Piórko, pastele, akwarele, farby olejne. Architekci czasem porzucają pracę przy komputerze i wychodzą w miasto, aby przyglądać mu się i przelać swoje obserwacje na papier. Efekty tych obserwacji można oglądać w siedzibie SARP Wybrzeże do 23 października.
Architekci z SARP Wybrzeże spotykają się na plenerach regularnie od 2016 roku w ramach projektu „Architekci Malują”. Pierwsze spotkanie odbyło się w Sopocie, a na na poplenerowej wystawie można było zobaczyć również prace zaprzyjaźnionych kalifornijskich architektów z Santa Barbara. Pomimo znacznej odległości, autorów połączyło podobne spojrzenie na przestrzeń, estetykę, sztukę.

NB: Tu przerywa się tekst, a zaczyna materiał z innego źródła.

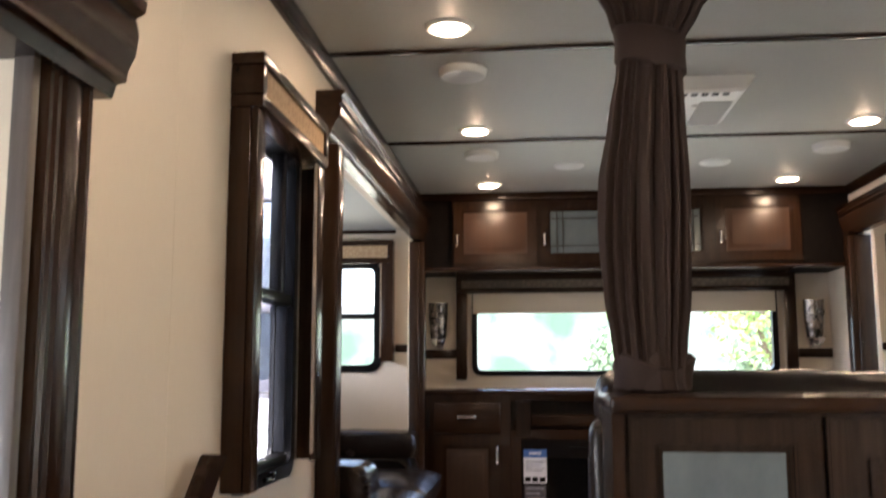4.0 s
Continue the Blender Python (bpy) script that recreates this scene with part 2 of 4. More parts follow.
def lathe(profile, centre, n=28, axis="Z"):
    """Turn a profile of (radius, height) round an upright axis at centre."""
    bm = bmesh.new()
    rings = []
    for r, h in profile:
        rings.append([bm.verts.new((centre[0] + r * math.cos(2 * math.pi * i / n), centre[1] + r * math.sin(2 * math.pi * i / n), centre[2] + h)) for i in range(n)])
    for a, b in zip(rings, rings[1:]):
        for i in range(n):
            bm.faces.new((a[i], a[(i + 1) % n], b[(i + 1) % n], b[i]))
    bm.faces.new(rings[0]), bm.faces.new(rings[-1])
    bmesh.ops.remove_doubles(bm, verts=bm.verts, dist=1e-5)
    bmesh.ops.recalc_face_normals(bm, faces=bm.faces)
    return bm


def extrude(profile, axis, a, b):
    """Sweep a closed profile along an axis from a to b. For x the profile is (y, z), for y it is (x, z), for z it is (x, y)."""
    bm = bmesh.new()
    place = {"x": lambda s, u, v: (s, u, v), "y": lambda s, u, v: (u, s, v), "z": lambda s, u, v: (u, v, s)}[axis]
    A = [bm.verts.new(place(a, u, v)) for u, v in profile]
    B = [bm.verts.new(place(b, u, v)) for u, v in profile]
    k = len(profile)
    for i in range(k):
        bm.faces.new((A[i], A[(i + 1) % k], B[(i + 1) % k], B[i]))
    bm.faces.new(A), bm.faces.new(B)
    bmesh.ops.recalc_face_normals(bm, faces=bm.faces)
    return bm


def link_mesh(name, bm, material, smooth=True):
    me = bpy.data.meshes.new(name)
    bmesh.ops.recalc_face_normals(bm, faces=bm.faces)
    bm.to_mesh(me)
    bm.free()
    if smooth:
        for p in me.polygons:
            p.use_smooth = True
        me.set_sharp_from_angle(angle=radians(38))
    me.materials.append(material)
    return new(name, me)


def part(name, bm, material, parent, label="", m=None, smooth=True):
    """One mesh under a thing or a part, given in world coordinates (or moved there by m)."""
    if m is not None:
        bmesh.ops.transform(bm, verts=bm.verts, matrix=m)
    ob = link_mesh(name, bm, material, smooth)
    ob.parent = parent
    if parent is not None:
        ob.matrix_parent_inverse = base_of(parent).inverted()
    if label:
        tagged(ob, label)
    return ob


def base_of(ob):
    m = ob.matrix_basis.copy()
    return base_of(ob.parent) @ ob.matrix_parent_inverse @ m if ob.parent else m


def thing(name, at, label, category, group="", kind=""):
    ob = new(name)
    ob.empty_display_size = 0.1
    ob.matrix_basis = Matrix.Translation(at)
    return tagged(ob, label, category, group, kind)


def setting(name, bm, material, label="", category="", m=None):
    if m is not None:
        bmesh.ops.transform(bm, verts=bm.verts, matrix=m)
    ob = link_mesh(name, bm, material)
    return tagged(ob, label, category or name.split("_")[0], kind="structure")


def wall_boxes(axis, at, thick, u0, u1, z0, z1, holes=(), lap=0.017):
    """Boxes of a wall in the plane axis = at (thickness away from it), from u0 to u1, with openings (u0, u1, z0, z1)."""
    holes = [(h[0] + lap, h[1] - lap, h[2] + lap, h[3] - lap) for h in holes]
    us = sorted({u0, u1, *[h[0] for h in holes], *[h[1] for h in holes]})
    out = []
    for a, b in zip(us, us[1:]):
        zs = [(z0, z1)]
        for h in holes:
            if h[0] <= a and h[1] >= b:
                zs = [s for lo, hi in zs for s in ((lo, min(hi, h[2])), (max(lo, h[3]), hi)) if s[1] - s[0] > 1e-6]
        for lo, hi in zs:
            t0, t1 = sorted((at, at + thick))
            out.append((t0, t1, a, b, lo, hi) if axis == "x" else (a, b, t0, t1, lo, hi))
    return out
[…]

Jacek Krenz, dolny Wrzeszcz, 2020
© Jacek Krenz
Kolejne plenery odbywały się w różnych miejscach na wybrzeżu: w Gdańsku, Gdyni czy na Kaszubach. Każdy plener wieńczy wystawa zazwyczaj organizowana w siedzibie SARP Wybrzeże, ale też poza nią, m.in. w Galerii Citi Meble we Wrzeszczu i w Dworku Sierakowskich w Sopocie. Plenery i towarzyszące im wystawy są świetną okazją, aby urozmaicić codzienną praktykę zawodową, wstać od biurka i ruszyć w miasto. Miejsca, w których spotykają się uczestnicy projektu „Architekci Malują” są zawsze szczególną inspiracją. Z dala od utartych turystycznych szlaków można docenić uroki miejskich zaułków, industrialnych przestrzeni czy przyjrzeć się z bliska architektonicznym detalom.
uroki Wrzeszcza
Tegoroczny plener odbył się w dzielnicy Gdańska Wrzeszczu. W sobotę 4 lipca uczestnicy zebrali się przed gmachem Politechniki. Jak mówi Jacek Krenz, architekt i uczestnik wszystkich edycji „Architekci Malują”:
Pogoda sprzyjała, ale architektura pełna rzeźbiarskich detali nieco onieśmielała. Po dwóch tygodniach spotkaliśmy się w Dolnym Wrzeszczu biorąc na warsztat krajobraz tej pięknie ożywianej części miasta z odnawianą przedwojenną architekturą i uliczkami pełnymi sklepików i barów z ogródkami.
Jacek Krenz, Politechnika Gdańska, 2020
© Jacek Krenz
poplenerowa wystawa
Wystawę po tegorocznym plenerze otworzono w siedzibie SARP Wybrzeże 24 września. Można na niej zobaczyć prace uczestników i uczestniczek wykonane w różnych technikach. Wystawa będzie czynna do 23 października. Jacek Krenz podkreśla zalety takich spotkań:
Warto czasem zobaczyć, jak architekci odrywają się od swoich projektów na ekranach komputerowych, by malując przypomnieć sobie, że architektura to w istocie Sztuka Sztuk Wszelkich. Spojrzenie na miasto okiem artysty, z pędzlem w dłoni, pozwala pełniej odczuć jego genius loci — ten niezwykły fenomen realnej przestrzeni bytowania, naszej wspólnej i każdego z nas z osobna, z całą jej inspirującą złożonością i pięknem.